WASHINGTON -- NASA has some projects in the works when it comes to space exploration, but they're no big deal: Just grabbing an asteroid and throwing it at the moon, sending people to Mars and laying the groundwork for permanent human settlements in the solar system.
"Our architecture is designed for long-term human exploration of our solar system, including the goal of human missions to Mars," William Gerstenmaier, an associate administrator at NASA, said Wednesday during testimony before the Senate Commerce Subcommittee on Science and Space.
The hearing, called "From Here to Mars," focused on intermediate space missions being planned as steps toward long-duration space travel. One possible mission is to a near-Earth asteroid, Gerstenmaier said.

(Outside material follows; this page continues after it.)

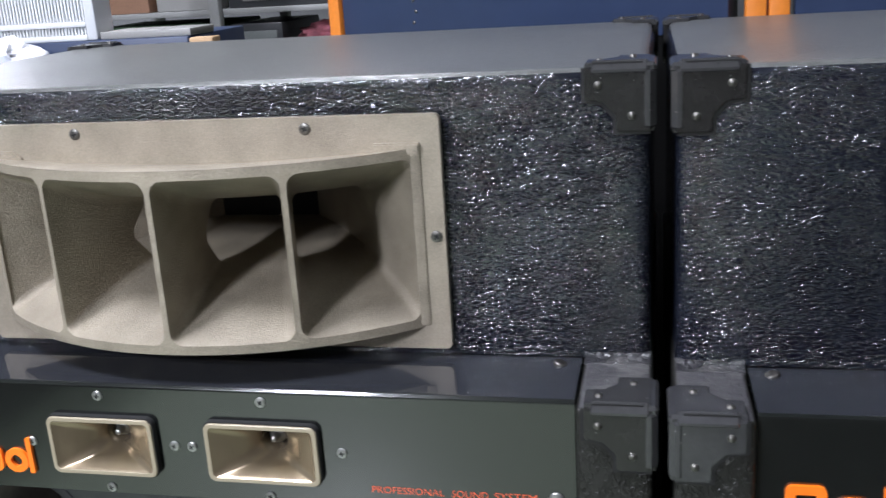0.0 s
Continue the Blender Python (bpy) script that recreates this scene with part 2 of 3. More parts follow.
LIT = glow("fluorescent_tube_glass", (0.93, 0.97, 1.0), 14.0)

# ---- building helpers ----


def done(bm, name, mat, smooth=True):
    me = bpy.data.meshes.new(name)
    bmesh.ops.recalc_face_normals(bm, faces=bm.faces)
    bm.to_mesh(me)
    bm.free()
    me.materials.append(mat)
    if smooth:
        me.shade_smooth()
        me.set_sharp_from_angle(angle=radians(32))
    return me


def part(name, bm, mat, parent, label="", smooth=True):
    ob = new(name, done(bm, name, mat, smooth))
    ob.parent = parent
    return tagged(ob, label)


def shared(name, me, parent, x=0, y=0, z=0, rx=0, ry=0, rz=0):
    ob = new(name, me)
    ob.parent = parent
    ob.matrix_basis = pose(x, y, z, rx, ry, rz)
    return ob


def thing(name, m, label, category, group="", kind=""):
    ob = new(name)
    ob.matrix_basis = m
    return tagged(ob, label, category, group, kind)


def add_box(bm, x0, x1, y0, y1, z0, z1, bevel=0.0, seg=2):
    r = bmesh.ops.create_cube(bm, size=1.0, matrix=Matrix.Translation(((x0 + x1) / 2, (y0 + y1) / 2, (z0 + z1) / 2)) @ Matrix.Diagonal((x1 - x0, y1 - y0, z1 - z0, 1)))
    if bevel:
        edges = list({e for v in r["verts"] for e in v.link_edges})
        bmesh.ops.bevel(bm, geom=edges, offset=bevel, segments=seg, affect="EDGES", profile=0.5)
    return bm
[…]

Not only is NASA working on sending a manned spacecraft to the asteroid, but then, through the use of robotic technology, scientists are also looking at ways to knock the asteroid -- or possibly a boulder from the asteroid -- into an orbit around the moon to collect samples from it.
Gerstenmaier was clearly excited about that project. He said that while it may not be as flashy as a manned expedition to Mars, it's the kind of mission that gets kids and the public reinvigorated about space exploration and NASA's projects.

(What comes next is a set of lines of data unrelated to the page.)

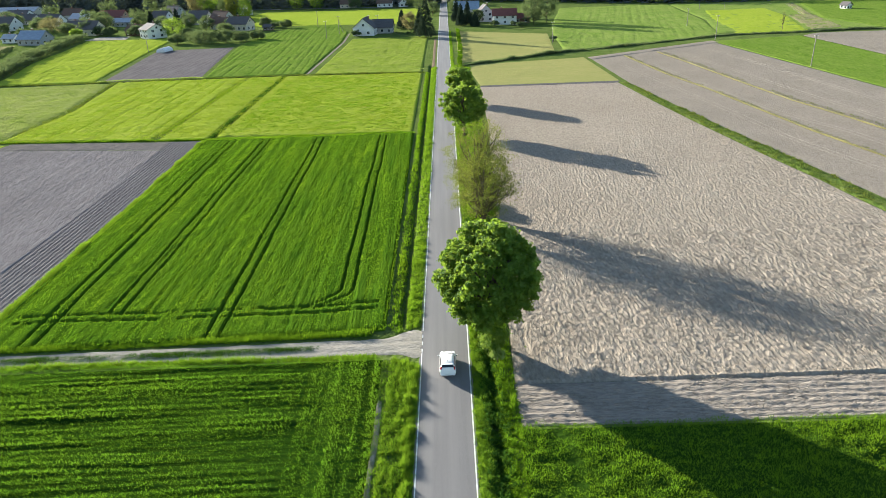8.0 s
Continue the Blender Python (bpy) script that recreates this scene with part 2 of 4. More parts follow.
def sheet(name, west, east, step, height, material, edge=0.5, label="", shade=True, rim_z=-0.03):
    """A field between its west and its east side (both from near to far), as a fine relief that falls to the ground at its rim."""
    w0, e0 = np.array(west, float), np.array(east, float)
    width = np.max(np.linalg.norm(w0[:, None] - e0[None], axis=2).min(1)) if len(w0) == len(e0) else abs(e0[0, 0] - w0[0, 0])
    width = max(width, abs(e0[:, 0].mean() - w0[:, 0].mean()))
    deep = max(abs(w0[-1, 1] - w0[0, 1]), abs(e0[-1, 1] - e0[0, 1]))
    sx, sy = step if isinstance(step, tuple) else (step, step)
    rows, cols = max(3, int(deep / sy) + 1), max(3, int(width / sx) + 1)
    a, b = along(west, rows), along(east, rows)
    u, v = np.linspace(0, 1, cols), np.linspace(0, 1, rows)
    p = a[:, None] * (1 - u)[None, :, None] + b[:, None] * u[None, :, None]
    x, y = p[..., 0], p[..., 1]
    rim = np.minimum(np.minimum(u, 1 - u)[None, :] * width, np.minimum(v, 1 - v)[:, None] * deep)
    z = height(x, y) * smooth(rim / edge) + rim_z * (rim <= 0)
    ob = mesh_from(name, np.stack([x, y, z], 2).reshape(-1, 3), grid_faces(rows, cols), material, shade)
    return tagged(ob, label, "field", kind="structure")


def scatter(x0, x1, y0, y1, step, seed):
    """Points at about that spacing, unevenly."""
    r = np.random.RandomState(seed)
    gx, gy = np.meshgrid(np.arange(x0, x1, step), np.arange(y0, y1, step))
    return np.stack([gx.ravel(), gy.ravel()], 1) + (r.rand(gx.size, 2) - 0.5) * step * 1.5


def blades(name, p, z, tall, material, count=4, wide=0.09, spread=0.14, lean=0.14, seed=0, label="", category="grass"):
    """Tufts of grass at the points p: each has some upright tapered blades of its own lean."""
    r = np.random.RandomState(seed)
    n = len(p)
    a, b = r.rand(n, count) * 6.283, r.rand(n, count) * 6.283
    d = spread * np.sqrt(r.rand(n, count))
    base = np.stack([p[:, 0, None] + d * np.cos(a), p[:, 1, None] + d * np.sin(a), np.broadcast_to(np.asarray(z)[:, None], a.shape)], 2)
    h = np.asarray(tall)[:, None] * (0.6 + 0.6 * r.rand(n, count))
    l = lean * (0.4 + r.rand(n, count))
    tip = base + np.stack([l * np.cos(a), l * np.sin(a), h], 2)
    side = np.stack([np.cos(b), np.sin(b), np.zeros_like(b)], 2) * (wide * (0.6 + 0.8 * r.rand(n, count)) / 2)[..., None]
    v = np.stack([base - side, base + side, tip], 2).reshape(-1, 3)
    ob = mesh_from(name, v, np.arange(len(v)).reshape(-1, 3), material)
    return tagged(ob, label, category, kind="stuff")


# ---- the ground, with the roadside ditches ----
def ditch_right(x, y):
    """Depth of the ditch along the road's east side."""
    s = x - road_x(y)
    d = np.exp(-((s - 4.6 - 0.4 * vnoise(y / 5, 0 * y, 3)) / 0.62) ** 2) * (0.3 + 0.35 * vnoise(y / 4, 0 * y, 5))
    return d * (y < 290) + 0 * x


def ditch_left(x, y):
    s = x - road_x(y)
    return np.exp(-((s + 5.0) / 0.5) ** 2) * 0.7 * smooth((y - 103) / 3) * (y < 300)


def ground_z(x, y):
    s = x - road_x(y)
    bank = 0.12 * smooth((4.0 - np.abs(s)) / 1.5)
    return bank - ditch_right(x, y) - ditch_left(x, y)


gx = np.unique(np.concatenate([[-4500, -2500, -1500, -900, -600], np.arange(-400, -40, 20), np.arange(-40, -10, 5), np.arange(-10, 12, 0.25),
                               np.arange(12, 50, 5), np.arange(60, 420, 20), [600, 900, 1500, 2500, 4500]]))
gy = np.unique(np.concatenate([[-2500, -900, -300, -120, -60], np.arange(-30, 320, 1.6), np.arange(325, 500, 5), np.arange(520, 900, 30), [1100, 1500, 2500, 4500]]))
X, Y = np.meshgrid(gx, gy)
XX = X + road_x(Y) * (np.abs(X) < 30)
ground = mesh_from("ground", np.stack([XX, Y, ground_z(XX, Y)], 2).reshape(-1, 3), grid_faces(len(gy), len(gx)), M_GROUND, True)
tagged(ground, "flat green farmland ground with roadside ditches", "ground", kind="structure")


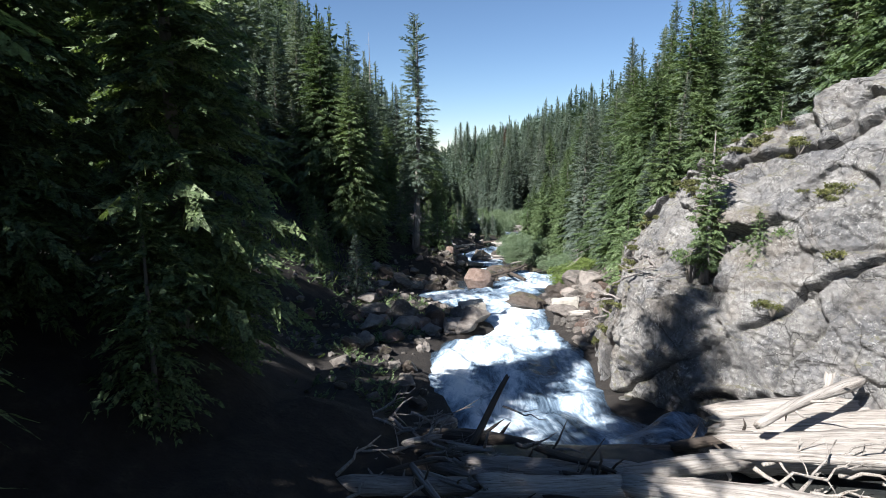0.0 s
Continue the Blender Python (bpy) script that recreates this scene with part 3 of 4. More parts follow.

"We're going to grab a piece of the solar system, we're going to deflect it around the moon and insert it into a distant retrograde orbit around the moon where our crews can go visit," he said. "To think we're moving a piece of the solar system for our use that will allow us to learn skills and techniques that we need to push the human presence into the solar system, that's a pretty awe-inspiring statement."
Of course, budget cuts mean smaller projects have to play out before asteroid bumping and manned Mars trips, but NASA is hoping to have the Mars trip underway in the 2030s. The agency's near-term plans include using the International Space Station (ISS) for demonstrations aimed at ensuring the safety of crews on long-duration spaceflights, and partnering with the commercial sector for transporting people and cargo to space stations.
Sen. Bill Nelson (D-Fla.), who led the hearing, lamented that NASA has to scale back its groundbreaking work because of budget woes. President Barack Obama only extended the ISS budget through 2024, and in the meantime, across-the-board sequestration cuts are underway. The next round of those cuts is expected to take a toll on NASA missions.
"Sequester is part of the budget for the next eight years, unless we can change it," Nelson said. "There are some of us in bipartisan discussions right now that are trying to change that. But limited funding is a reality over the course of the next several years."
Gerstenmaier conceded that budget struggles can make people feel "so jaded," but said he tries to focus on the good work that NASA is doing now, instead of thinking about all the other projects it could be doing.
"It's like buyer's regret, right? When you order your food in the cafeteria and you look over and see what somebody else has ordered, and immediately what's in front of you isn't appetizing enough," he said. "I think we have to ignore that a little bit and look at what we've got in front of us and what this country can do, and not be ashamed of what we do."